Diz Doctorow que o Flashbake pode ser programado para: checar de 15 em 15 minutos, ou quanto tempo o usuário estabelecer, todos os arquivos que ele determinar; anotar as mudanças feitas neste intervalo; registrar dia e hora em que foram feitas, preservando a versão anterior, e relacionando-as com as três postagens mais recentes que o usuário fez em seu blog. O objetivo, diz ele, é fazer com que ele possa, um dia, saber onde estava, que horas eram, e no que estava pensando quando fez aquelas alterações. O sistema pode até registrar quais foram as canções mais recentes tocadas no computador do usuário.

O que significa isto? Que, se quisermos, os recursos do computador e do processador de texto podem ser combinados para dar aos críticos genealógicos ou arqueológicos versões de um texto literário muito mais ricas de informação do que os manuscritos ou datiloscritos dos séculos passados. O texto eletrônico pode ter uma enorme descartabilidade, mas pode ter também uma enorme “preservabilidade”, inclusive porque os HDs atuais são capazes de armazenar quantidades astronômicas de texto. Talvez eles não preservem aspectos que os historiadores tanto prezam nos documentos antigos – a textura, a cor e o cheiro do papel, as diferentes cores e tonalidades da tinta, os borrões, os rabiscos, os desenhos, as ocasionais manchas de café ou de umidade numa página, as variações de caligrafia, tudo que dá a um manuscrito literário uma fisionomia única e humana. Mas se texto é feito de texto, ninguém pode gravar e preservar texto melhor do que um computador.

1860) Adeus, Carnaval (24.2.2009)




(Di Cavalcanti, Pierrô, Arlequim e Colombina)

Já me disfarcei de palhaço, com rodelas carmesim nas bochechas, peruca de ráfia, óculos-nariz-bigode à la Groucho Marx, suspensórios compridos, calça balão. Saí de rua afora, com um tênis direito preto e um sapato esquerdo marrom, rodando reco-reco, virando bunda-canastra na rua coberta de confetes úmidos e serpentinas partidas. Belisquei a poupança das vizinhas, roubei pirulito de menino chato, parei o trânsito, ajudei os moleques a esguichar água nos carros com um cabo de vassoura enfiado num tubo de PVC. Bebi caipirinha até cair nocauteado; ninguém me reconheceu.
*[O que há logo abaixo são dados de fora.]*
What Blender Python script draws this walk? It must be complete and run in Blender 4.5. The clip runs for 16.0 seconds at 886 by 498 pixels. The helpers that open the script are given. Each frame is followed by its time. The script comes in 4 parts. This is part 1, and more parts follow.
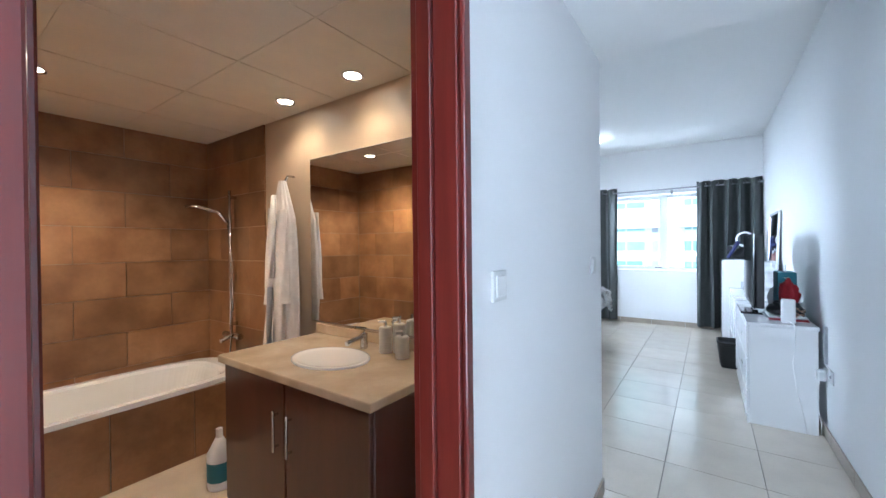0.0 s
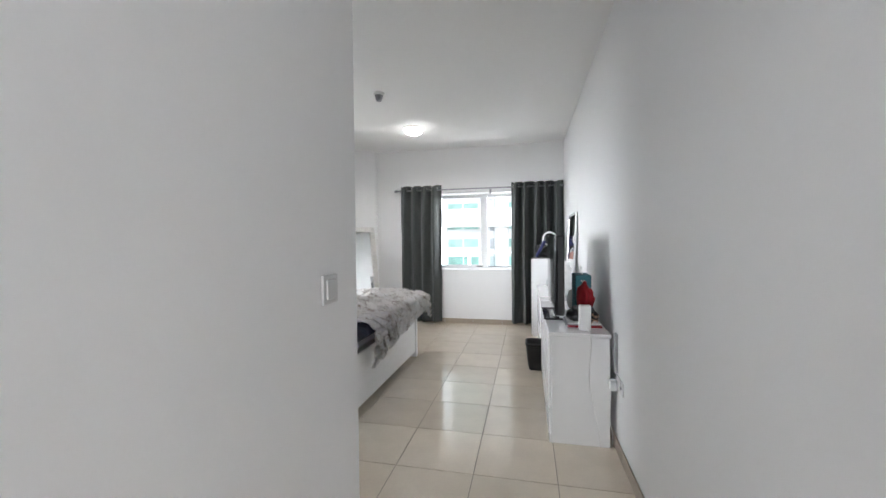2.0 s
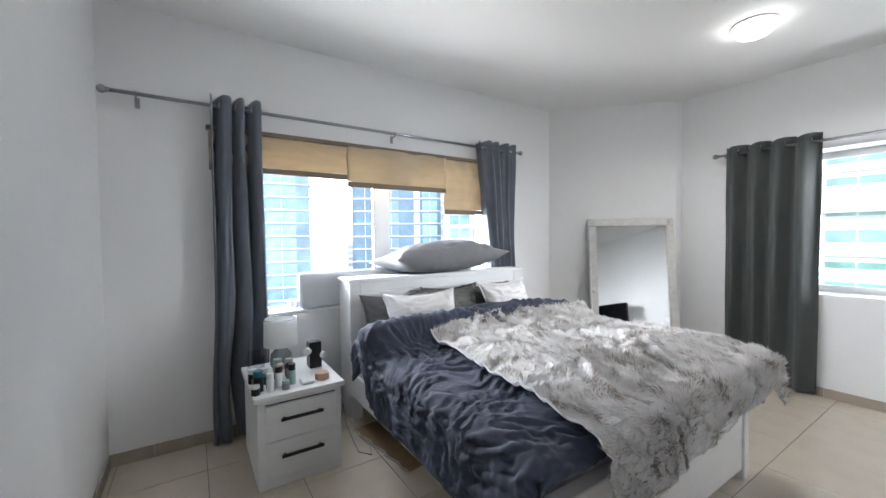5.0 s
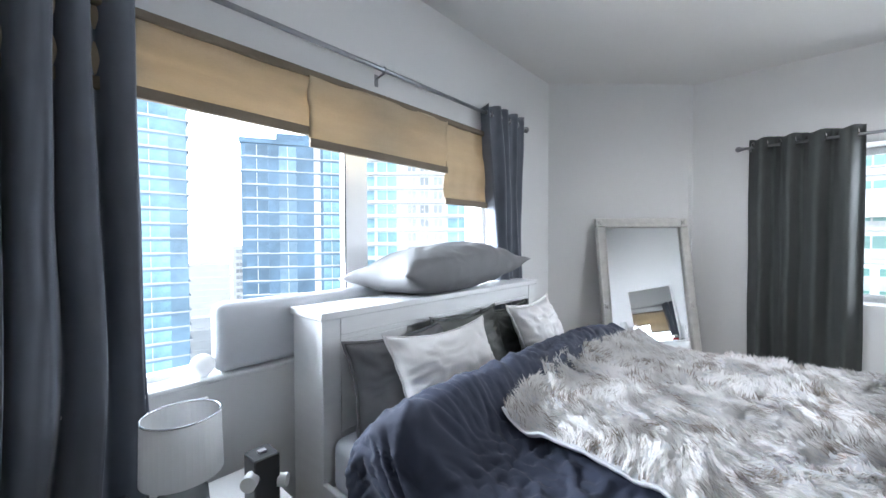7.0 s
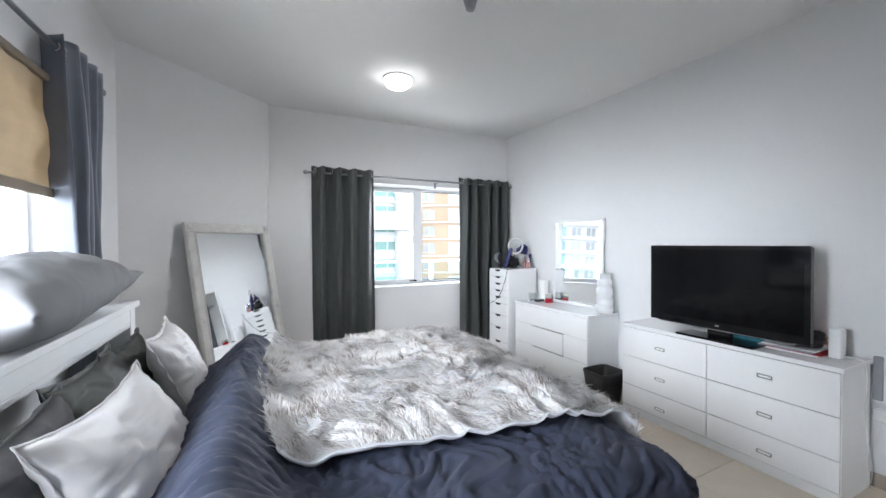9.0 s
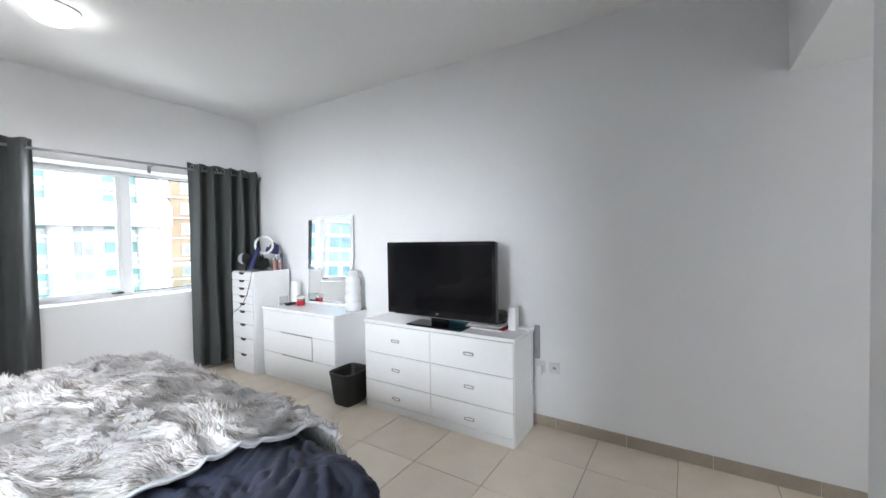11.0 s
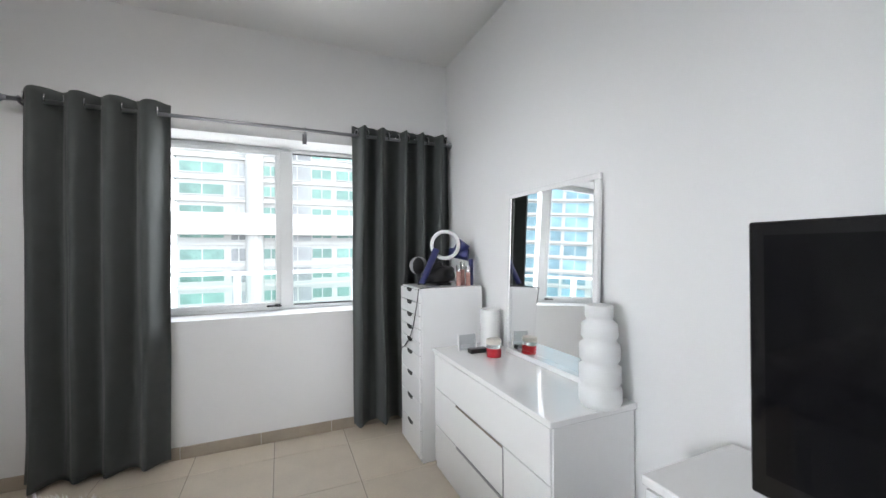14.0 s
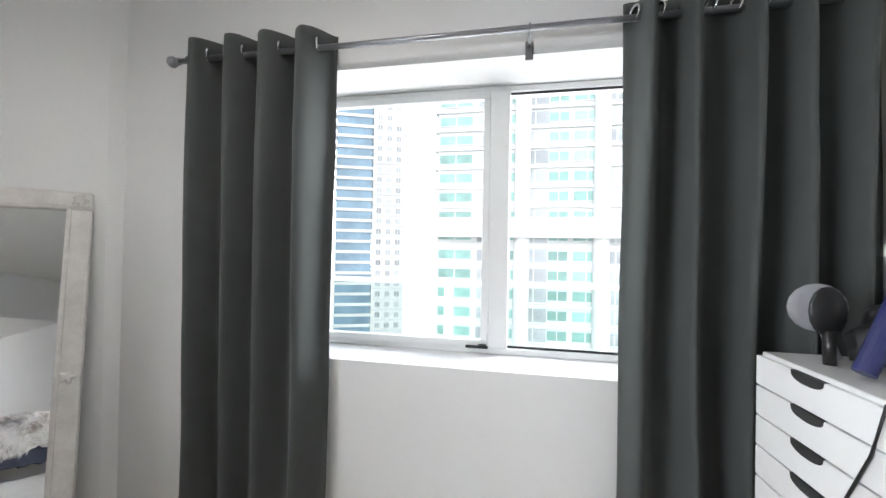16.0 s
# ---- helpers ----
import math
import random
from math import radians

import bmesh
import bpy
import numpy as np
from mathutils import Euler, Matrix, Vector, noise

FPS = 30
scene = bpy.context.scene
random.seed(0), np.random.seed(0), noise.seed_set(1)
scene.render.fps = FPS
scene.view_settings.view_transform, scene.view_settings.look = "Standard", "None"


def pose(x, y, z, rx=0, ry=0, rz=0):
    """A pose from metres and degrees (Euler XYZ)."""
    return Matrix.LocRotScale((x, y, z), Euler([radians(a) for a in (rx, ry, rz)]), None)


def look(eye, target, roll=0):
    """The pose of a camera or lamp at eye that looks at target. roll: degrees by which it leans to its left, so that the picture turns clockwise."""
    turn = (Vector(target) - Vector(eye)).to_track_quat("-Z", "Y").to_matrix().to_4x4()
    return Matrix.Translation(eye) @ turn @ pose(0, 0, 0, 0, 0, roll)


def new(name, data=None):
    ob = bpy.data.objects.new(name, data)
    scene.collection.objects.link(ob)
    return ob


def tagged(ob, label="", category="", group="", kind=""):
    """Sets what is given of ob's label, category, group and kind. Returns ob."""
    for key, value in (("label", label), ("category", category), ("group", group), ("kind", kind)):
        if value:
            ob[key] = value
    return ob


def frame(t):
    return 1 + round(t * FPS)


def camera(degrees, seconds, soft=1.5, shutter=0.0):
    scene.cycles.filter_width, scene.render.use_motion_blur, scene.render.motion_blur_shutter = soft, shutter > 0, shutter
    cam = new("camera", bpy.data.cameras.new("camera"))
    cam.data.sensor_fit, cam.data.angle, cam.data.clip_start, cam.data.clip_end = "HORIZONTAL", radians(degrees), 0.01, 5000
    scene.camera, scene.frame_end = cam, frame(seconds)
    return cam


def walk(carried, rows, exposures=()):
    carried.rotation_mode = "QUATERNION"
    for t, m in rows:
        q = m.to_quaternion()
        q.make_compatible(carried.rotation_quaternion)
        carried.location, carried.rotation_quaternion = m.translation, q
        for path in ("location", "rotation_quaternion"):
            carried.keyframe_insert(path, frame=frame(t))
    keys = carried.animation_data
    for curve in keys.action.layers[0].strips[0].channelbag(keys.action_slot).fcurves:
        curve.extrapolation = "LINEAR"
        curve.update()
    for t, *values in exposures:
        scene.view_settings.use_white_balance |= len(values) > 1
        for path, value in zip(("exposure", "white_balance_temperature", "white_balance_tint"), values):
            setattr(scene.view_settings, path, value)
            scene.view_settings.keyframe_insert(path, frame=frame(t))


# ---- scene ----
cam = camera(98.7, 16.0)
PATH = [
    (0, (0.072, 0.693, 1.394), (-1.073, 2.332, 1.381), -0.6),
    (0.5, (0.106, 0.789, 1.388), (-0.575, 2.669, 1.355), -0.2),
    (1, (0.124, 1.024, 1.385), (-0.335, 2.97, 1.353), -0.4),
    (1.5, (0.128, 1.333, 1.404), (-0.295, 3.287, 1.367), -0.3),
    (2, (0.166, 1.703, 1.429), (-0.266, 3.656, 1.39), -0.6),
    (2.5, (0.183, 2.07, 1.423), (-0.304, 4.009, 1.386), -0.5),
    (3, (0.194, 2.412, 1.441), (-0.392, 4.324, 1.398), -0.4),
    (3.5, (0.174, 2.769, 1.453), (-0.566, 4.626, 1.413), -0.6),
    (4, (0.084, 3.053, 1.456), (-0.922, 4.781, 1.408), -0.5),
    (4.5, (-0.095, 3.279, 1.476), (-1.485, 4.716, 1.422), -0.4),
    (4.7, (-0.16, 3.356, 1.501), (-1.678, 4.656, 1.439), -0.5),
    (5.75, (-0.74, 3.58, 1.485), (-2.567, 4.394, 1.44), -0.4),
    (6.8, (-1.589, 3.629, 1.457), (-3.085, 4.956, 1.43), -0.2),
    (7, (-1.769, 3.623, 1.481), (-3.108, 5.108, 1.437), -0.2),
    (7.5, (-2.073, 3.645, 1.465), (-3.009, 5.413, 1.424), 0.0),
    (8, (-2.326, 3.678, 1.472), (-2.67, 5.647, 1.43), 0.2),
    (8.5, (-2.502, 3.633, 1.48), (-2.18, 5.607, 1.45), -0.3),
    (9, (-2.624, 3.543, 1.499), (-1.743, 5.339, 1.469), -0.3),
    (9.5, (-2.64, 3.45, 1.476), (-1.404, 5.022, 1.458), -0.4),
    (10, (-2.609, 3.415, 1.479), (-1.14, 4.772, 1.445), -0.5),
    (10.2, (-2.544, 3.408, 1.496), (-1.016, 4.698, 1.453), -0.7),
    (11.25, (-2.02, 3.48, 1.49), (-0.324, 4.54, 1.44), -0.9),
    (12.3, (-1.315, 3.89, 1.5), (0.213, 5.178, 1.433), -1.2),
    (12.5, (-1.186, 4.031, 1.494), (0.267, 5.405, 1.429), -1.1),
    (13, (-0.933, 4.341, 1.477), (0.26, 5.945, 1.428), -1.0),
    (13.5, (-0.752, 4.72, 1.432), (0.245, 6.454, 1.42), -0.9),
    (14, (-0.614, 5.13, 1.415), (0.171, 6.97, 1.422), -0.5),
    (14.5, (-0.519, 5.534, 1.435), (0.029, 7.457, 1.448), -0.3),
    (15, (-0.446, 5.914, 1.442), (-0.107, 7.885, 1.463), -0.0),
    (15.5, (-0.445, 6.272, 1.457), (-0.387, 8.271, 1.464), 0.0),
    (16, (-0.469, 6.627, 1.438), (-0.861, 8.588, 1.454), 1.0),
]
walk(cam, [(t, look(eye, target, roll)) for t, eye, target, roll in PATH], [(0.0, 1.65, 5050, 6), (0.6, 1.45, 5800, 8), (1.5, 1.2, 6350, 11), (3.5, 1.35, 6150, 11), (4.5, 1.25, 6200, 11), (7.0, 1.0, 5850, 10), (8.0, 0.5, 5650, 10), (9.0, 1.0, 6050, 11), (10.0, 1.2, 6100, 11), (12.5, 1.2, 6250, 11), (14.0, 0.75, 6350, 11), (15.0, 0.7, 6400, 11), (16.0, 0.95, 6400, 11)])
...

Já saí de papangu, juntei-me a uma meia-dúzia e saímos a pé pela cidade afora, emburacando na casa dos conhecidos, imitando a voz de Chacrinha, metendo a mão nos salgadinhos expostos sobre a mesa, localizando o uísque do dono da casa e usufruindo, tirando uma casquinha nos atributos da esposa e das filhas, que erguiam os braços eufóricas, “é Carnaval!”. Ninguém desconfiou.

Já me vesti de odalisca, dois peitos de quenga-de-coco amarrados com elástico, saiote florido pedido emprestado à cozinheira, as pernas brancas e cabeludas com coraçõezinhos pintados de batom. Rebolei pela avenida, seguido por um magote de pirralhos batendo lata, subi em jipe, agarrei os bêbos pedindo “me dê um cheiro, sordado!”, atirei beijinhos para as famílias na janela. Ninguém se preocupou.

Já vesti camisa do Campinense, hábito de franciscano, roupão de seda de madame russa, macacão de aqualouco, travesseiro de nove meses, cartucheiras de cangaço, touca e fraldão de bebezinho, caveira de assombração, macacão de proletário, estopas de alaúça, turbante de beduíno. Já saí de Dorothy; de Espantalho; de Homem de Lata; de Leão Medroso. Já saí de John, de Paul, de George, de Ringo. Já me fantasiei de jovem guarda (franja, anel brucutu, pulseira de correntinha), de materialista dialético (barba, camisa de brim, calça jeans, Georges Politzer sob a axila), de tropicalista (cabelão, camisa tingida com espelhinho costurado no peito, chinelões de pneu), de beatnik (boné, oclinhos sem aro, casaco de veludo), de grunge (calçona frouxa, camisa social por fora da calça, barba ao Deus-dará, brinquinho na orelha).

Já me fantasiei de defensor dos pobres e de flagelador da burguesia, de Explicador do Inefável e de Dissecador do Falsamente Óbvio, de humanista boa-praça disposto a perdoar as falcatruas alheias, de operário padrão que sua sangue e vomita bile para entregar o troço no prazo e esperar um ano o pagamento, de pai de família exemplar disposto a engolir um sapo por minuto e a ter sempre um hálito primaveril, de mané capaz de cruzar incólume a saraivada de indiretas e subentendidos às minhas custas na mesa de bar, de bom samaritano sempre disposto carregar a cruz alheia enquanto a minha criava raízes sem que eu pudesse rebocá-la para a oficina. Tive o direito de ser tudo que não sou, e só por isso vale a pena esperar mais um ano inteiro. É hoje só, amanhã não tem mais.